Ireland's National Climate Change Strategy will see the Government obliged to spend hundreds of millions of euros to buy carbon credits to meet 20 per cent of its commitments under the Kyoto Protocol.
Eighty per cent of the greenhouse gas reductions needed to comply with the UN-agreed targets will come from domestic measures, it was also revealed.
Unveiling the National Climate Change Strategy today, Minister for the Environment Dick Roche announced details of the Government's "holistic" plan to meet the Kyoto target to limit the growth in Ireland's greenhouse gas emissions to 13% above the 1990 levels by 2012.
He said buying emissions credits, which is costing €270 million this year, "must be part of the solution, but not the entire solution".
Minister Roche said the policy included the increased use of sustainable energy in Ireland, producing energy crops, expanding afforestation, improving waste management systems and using waste as an energy source.

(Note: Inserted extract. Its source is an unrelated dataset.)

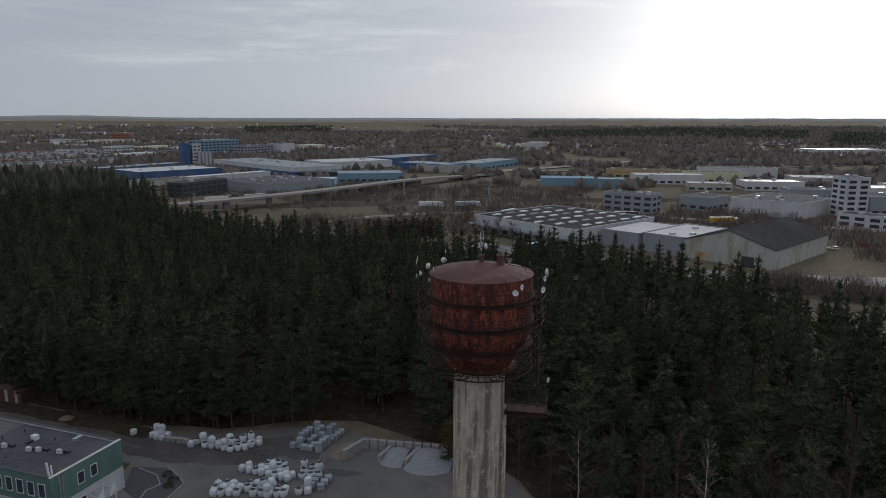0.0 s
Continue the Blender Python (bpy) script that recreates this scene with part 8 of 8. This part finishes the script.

The Minister also outlined plans to reduce energy consumption by the public sector by 33 per cent by 2020 and said incandescent light bulbs would be phased out over the next few years via the implementation of an environmental levy on low-efficiency bulbs.
He also announced a €15million awareness campaign, over the next five years, to highlight how the public can make necessary changes to the way we use energy at home.
Dismissing recent suggestions in the media that human activity is only a miniscule contributory factor to the issue of climate change, Minister Roche said the idea did not have much scientific basis, but insisted that should he be proved wrong, "there are some things that are wise to do anyway".
"It makes so much sense to use renewable resources," he said.
The policy outlines targets of 15 per cent of electricity to be generated from renewable sources by 2010 and 33 per cent by 2020, while biomass is expected to contribute up to 30 per cent of energy input at peat stations by 2015.
CIE, meanwhile, will be required to move to a biodiesel blend to fuel the country's trains.
Mr Roche said the strategy looks beyond the Kyoto Protocol period in light of the recent agreement of EU leaders to reduce emissions to at least 20 per cent below 1990 levels by 2020.
Ireland presently emits nearly seven million tonnes more carbon dioxide than it should under internationally agreed Kyoto Protocol targets.